Books

The Book of the Crow - Inspiration

The Relic Master was the first book I wrote as a full-time writer, and I think a lot of pent-up energy went sweeping into it. It takes place on Anara, a planet colonised and terraformed in the past by a group known as the Makers, now thought of as semi-divine, rather like archangels. But the work was never finished, vast swathes of the planet are chaotic, and the Relic Masters, an Order of men and women able to communicate with trees and deal with the remnants of technology are being hunted to death by a sinister organisation called the Watch.

There are four main characters; Galen, the Relic Master himself, a bitter, reckless man who becomes the mythical Crow: his assistant Raffi, scared, weary and trying to keep himself and his master alive; Carys, a clever orphaned girl brought up in one of the Watchouses and now secretly their spy; and the Sekoi, one of the seven-fingered catlike creatures that once had the planet to themselves and still want it back.

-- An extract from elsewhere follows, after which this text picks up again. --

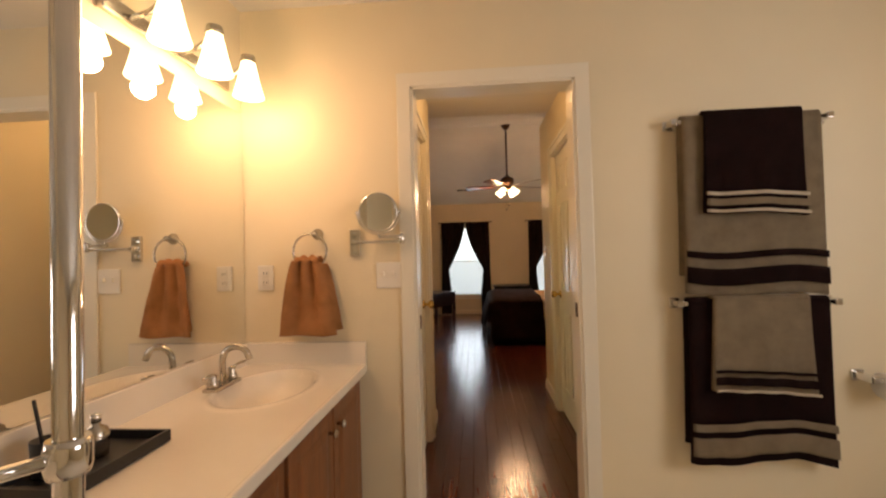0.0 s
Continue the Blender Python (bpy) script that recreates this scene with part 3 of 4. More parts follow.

I enjoyed the complexity of this world, and this was the first time I imagined a whole back-story, with all the scriptures and histories and flora and fauna to go with it. It was also fascinating to be able to develop the characters to a greater depth than any I’d invented so far; four books gave me a lot of space, and by the time I wrote The Margrave I had lived with these people for several years.

There are many real places mixed in with the imaginary landscapes of Anara. Certainly Glastonbury, Wells, and whole swathes of Mendip are in there somewhere; Taskeron is a mixture of Oxford and a lot of Rome, and the Broken Hills can be found along the Amalfi coast of Italy.

I think The Margrave is my favourite of the set; at the end of it I really felt I had achieved something that-you never know- might outlast me.